Not to mention the scintillating, intertwining drum solos the band manage to perform, closing songs “Demons” and “Radioactive” have every single person at Leeds festival, singing at the top of their lungs. When and if we get a second album, this band Deserve to headline, and perhaps even could have headlined Leeds Festival.

The last two bands of the weekend I manage to catch are on smaller stages. Firstly, over on the Festival Republic stage, Indie three-piece We Are Scientists [10] walk onto stage with rapturous applause. Taking no prisoners, they sound as good as ever. They get the whole tent moving with their hits “After Hours”, “Rules Don’t Stop” and “Nobody Move…” before having some light-hearted banter with the crowd. Closing with one of the biggest Indie hits of the last ten years in the form of “Great Escape” it really is a festival highlight.

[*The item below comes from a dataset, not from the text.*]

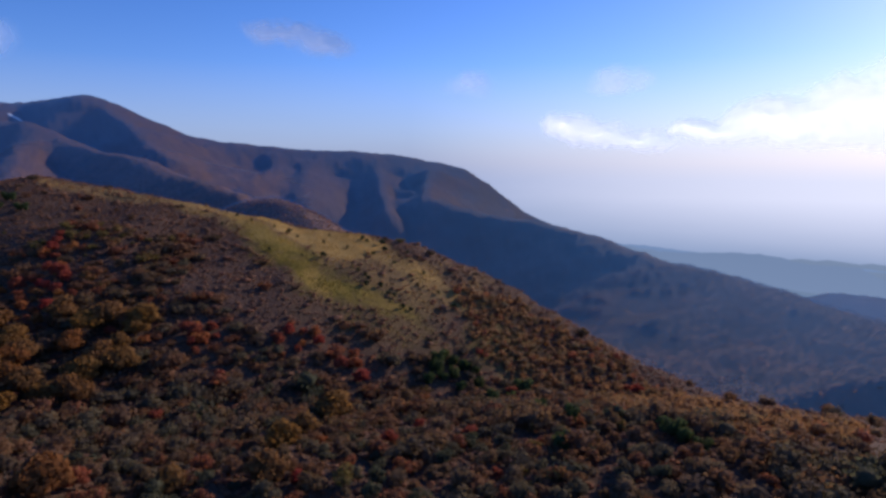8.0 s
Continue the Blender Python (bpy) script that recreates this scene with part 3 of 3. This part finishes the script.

Last but not least, in The Pit stage, Issues [9] hit the stage to what is already a hot, steamy mess of die-hard fans. With breakdowns aplenty, mosh pits galore, and front man Tyler Carter sounding absolutely flawless, Issues command The Pit crowd as if there was nothing else happening outside of that small tent. For one hour, it feels as though you’re at an Issues headline gig, and not Leeds Festival, and when a band can do that, they are destined for big things.

See you next year.

Songs to Download: Heart And Soul – Twin Atlantic
Sex – The 1975
Great Escape – We Are Scientists
I Want Out – Young Guns
It’s Time – Imagine Dragons

Go and See: Young Guns, The Hives, Twin Atlantic, Imagine Dragons, The 1975, We Are Scientists.

Future Main Stage Acts: Issues, Don Broco, Mallory Knox, Marmozets, Royal Blood.